Kommentar: Benno Schirrmeister über den Sinn eines Ortstermins: There's no business like Polit-Business
Verrückte Maßstäbe gibt‘s: Auf die Frage, warum aus der Eröffnung der zweiten Corona-Ambulanz ein großes Ballyhoo mit sämtlichen lokalen Medien gemacht wird, antwortet Bürgermeister Andreas Bovenschulte (SPD) mit einem allgemeinen Lehrsatz, der in der aktuellen Situation als galoppierender Unsinn gelten muss: „Das Wichtigste“, so Bovenschulte, „ist, dass man die Wirklichkeit auch vor Ort sieht.“
Das ist, wie jede Kalenderweisheit, nur halbwahr: Es gilt nur, wenn die Wirklichkeit vor Ort zugänglich ist, also nicht inszeniert und nicht – wie hier – aus hygienischen Gründen abgeschottet. In der aktuellen Situation ist die Weisheit daher erkennbar falsch. Denn das Wichtigste ist momentan: soziale Kontakte minimieren, Abstand wahren, Verkehre vermeiden. Deswegen sind Ausgangssperren, die uns noch bevorstehen, zwar eine Zumutung. Sie wären allerdings, um die Ausbreitung der Epidemie zu verlangsamen, eine sinnvolle Maßnahme. Sie retten Leben.

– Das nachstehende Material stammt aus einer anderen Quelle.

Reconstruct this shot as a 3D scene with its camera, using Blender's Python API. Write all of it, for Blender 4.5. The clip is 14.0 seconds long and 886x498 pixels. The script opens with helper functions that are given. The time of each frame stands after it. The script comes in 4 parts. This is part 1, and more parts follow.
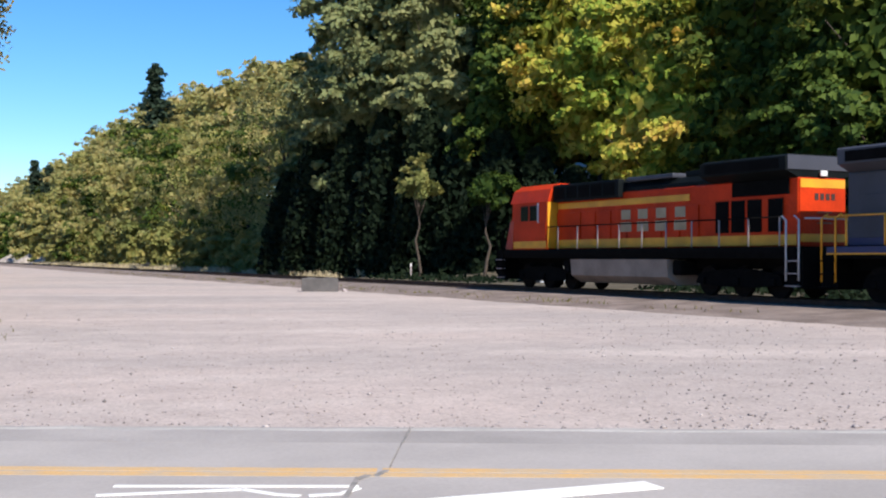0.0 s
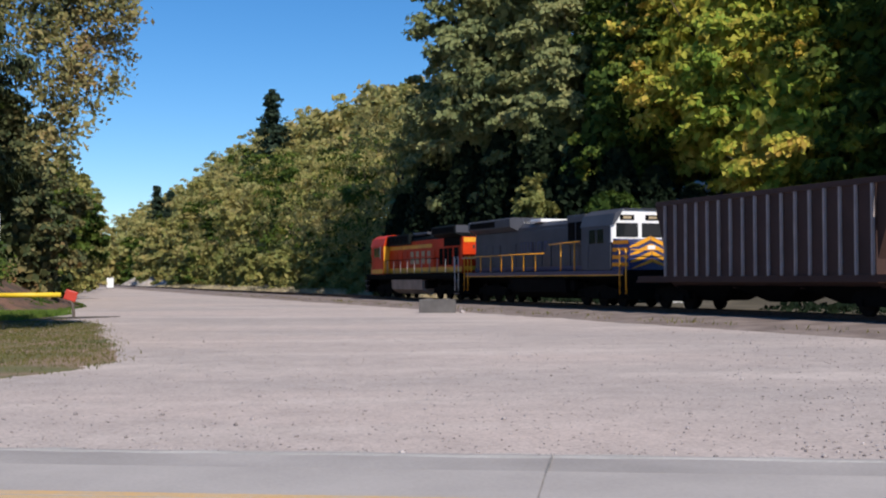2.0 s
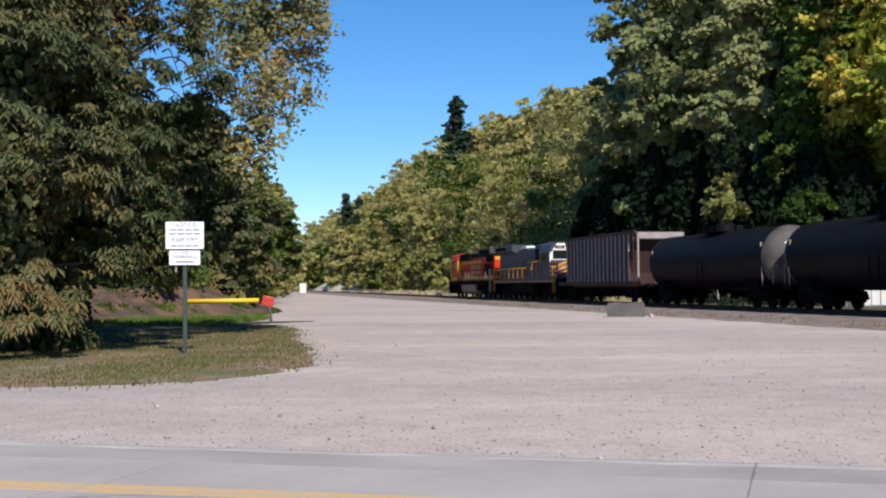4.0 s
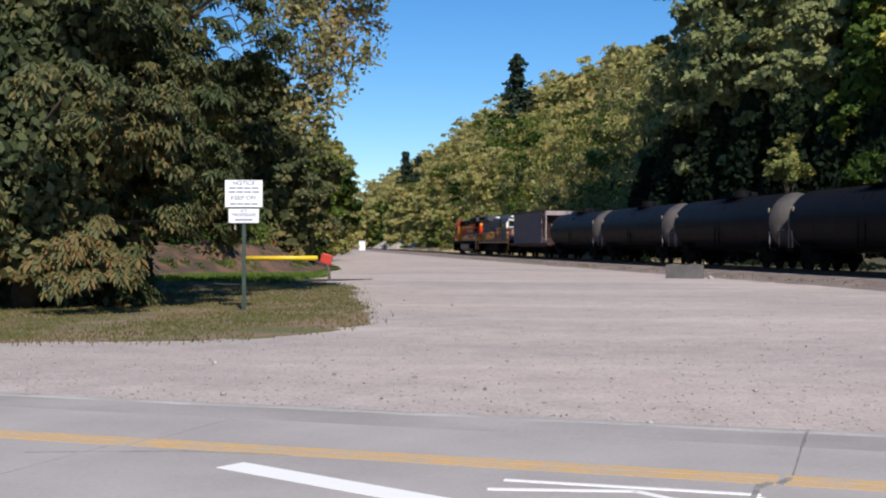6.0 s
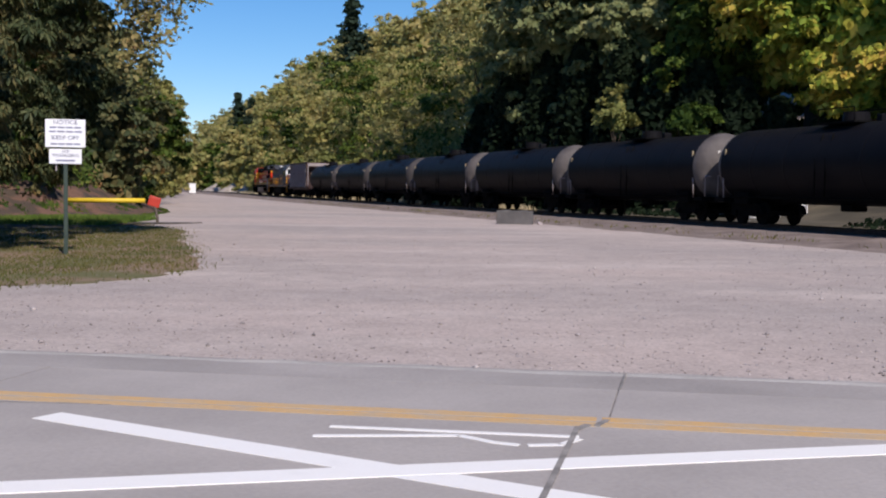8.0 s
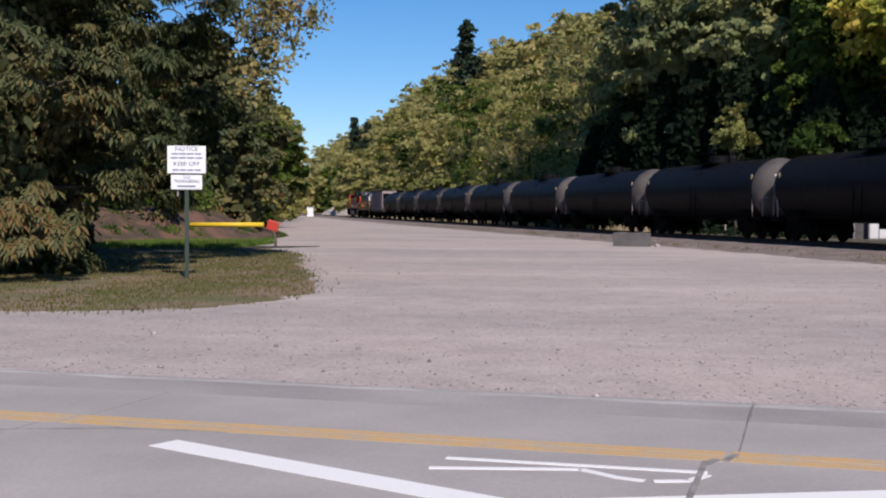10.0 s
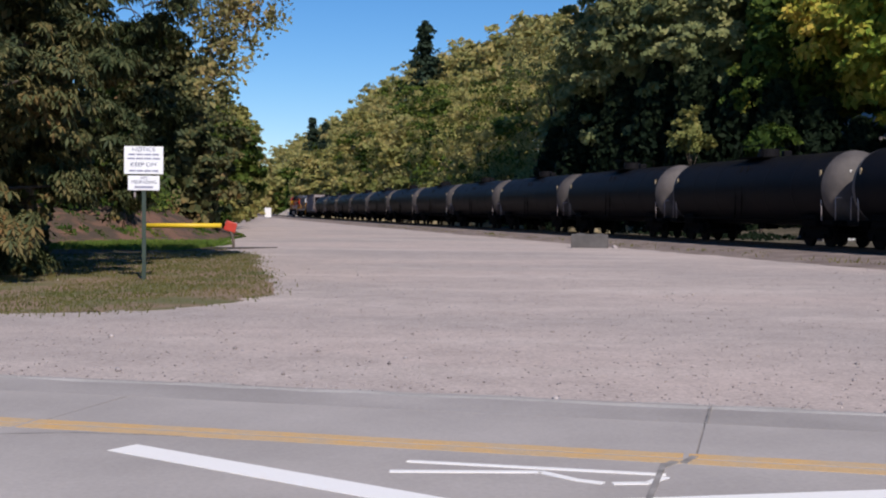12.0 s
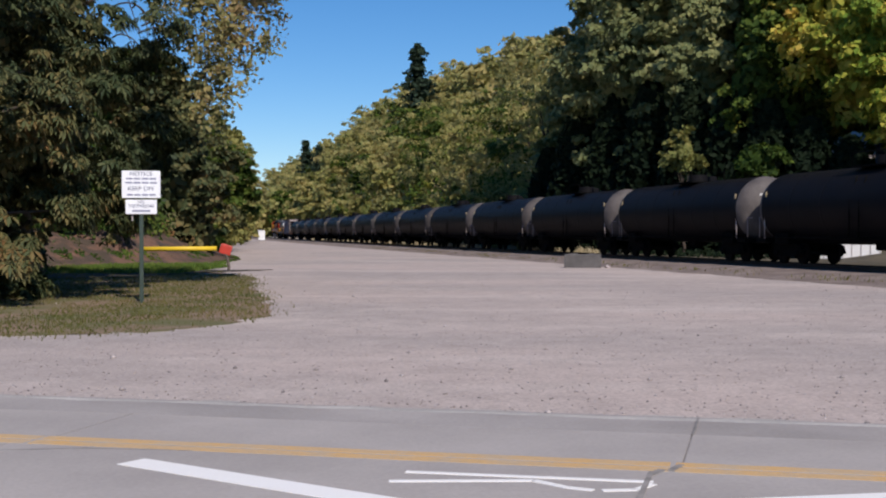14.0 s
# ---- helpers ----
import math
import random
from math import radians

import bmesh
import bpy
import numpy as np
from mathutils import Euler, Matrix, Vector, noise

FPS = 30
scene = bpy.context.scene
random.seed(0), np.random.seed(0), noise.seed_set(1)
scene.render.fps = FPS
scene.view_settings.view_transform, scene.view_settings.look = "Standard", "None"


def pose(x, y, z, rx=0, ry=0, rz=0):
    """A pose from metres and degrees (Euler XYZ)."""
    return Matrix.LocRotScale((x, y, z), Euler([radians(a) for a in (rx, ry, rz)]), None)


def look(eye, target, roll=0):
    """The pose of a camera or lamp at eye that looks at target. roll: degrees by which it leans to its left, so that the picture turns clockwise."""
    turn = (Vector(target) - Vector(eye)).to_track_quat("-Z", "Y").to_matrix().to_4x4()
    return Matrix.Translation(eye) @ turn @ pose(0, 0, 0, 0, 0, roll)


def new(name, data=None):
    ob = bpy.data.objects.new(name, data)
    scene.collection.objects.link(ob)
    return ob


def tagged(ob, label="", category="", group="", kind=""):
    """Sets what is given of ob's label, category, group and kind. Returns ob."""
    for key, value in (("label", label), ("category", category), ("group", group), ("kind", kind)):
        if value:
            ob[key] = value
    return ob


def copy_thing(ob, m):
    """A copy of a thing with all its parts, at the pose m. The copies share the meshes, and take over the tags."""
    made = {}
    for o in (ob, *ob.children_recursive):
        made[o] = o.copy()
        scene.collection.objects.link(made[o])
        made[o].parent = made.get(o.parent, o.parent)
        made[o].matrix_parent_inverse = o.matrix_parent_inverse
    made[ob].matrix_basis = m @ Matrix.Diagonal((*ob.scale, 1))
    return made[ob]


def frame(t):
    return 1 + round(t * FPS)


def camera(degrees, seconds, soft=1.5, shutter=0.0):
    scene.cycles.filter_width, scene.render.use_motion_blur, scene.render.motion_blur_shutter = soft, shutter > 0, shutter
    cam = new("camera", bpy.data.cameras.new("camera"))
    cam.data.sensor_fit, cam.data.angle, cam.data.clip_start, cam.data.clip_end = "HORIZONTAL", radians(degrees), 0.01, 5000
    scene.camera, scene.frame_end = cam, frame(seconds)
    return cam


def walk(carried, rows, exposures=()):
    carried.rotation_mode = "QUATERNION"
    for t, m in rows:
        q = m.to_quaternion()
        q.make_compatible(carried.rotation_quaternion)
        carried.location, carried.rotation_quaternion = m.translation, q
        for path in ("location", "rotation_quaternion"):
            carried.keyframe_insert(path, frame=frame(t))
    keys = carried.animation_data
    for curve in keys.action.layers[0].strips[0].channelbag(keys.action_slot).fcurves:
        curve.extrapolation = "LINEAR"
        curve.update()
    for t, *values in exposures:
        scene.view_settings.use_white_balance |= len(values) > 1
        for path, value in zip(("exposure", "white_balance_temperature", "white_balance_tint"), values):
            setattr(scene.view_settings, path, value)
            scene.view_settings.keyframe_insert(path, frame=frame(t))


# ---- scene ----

Die Pressemeute zwei Stunden vor der Senats-PK im Rathaus nach Osterholz zu locken, ist das Gegenteil davon: Der Erkenntnisgewinn ist gleich Null. Der einzige Zweck der Übung ist die Inszenierung. Der Bürgermeister kann dort bella figura machen. Denn nein, es geht nicht darum, sich beim Personal der Noteinrichtung zu bedanken. Das hätten er und Senatorin Claudia Bernhard (Die Linke) auch ohne Kameras gekonnt. Es geht darum, dass man ihnen dabei zuguckt, so wie man Kanzler Gerhard Schröder im Jahrhundertflut-Wahlkampf Deiche retten sah. Bloß hat dessen Gummistiefel-Performance damals niemanden gefährdet. Das kann man in diesem Fall höchstens fromm wünschen.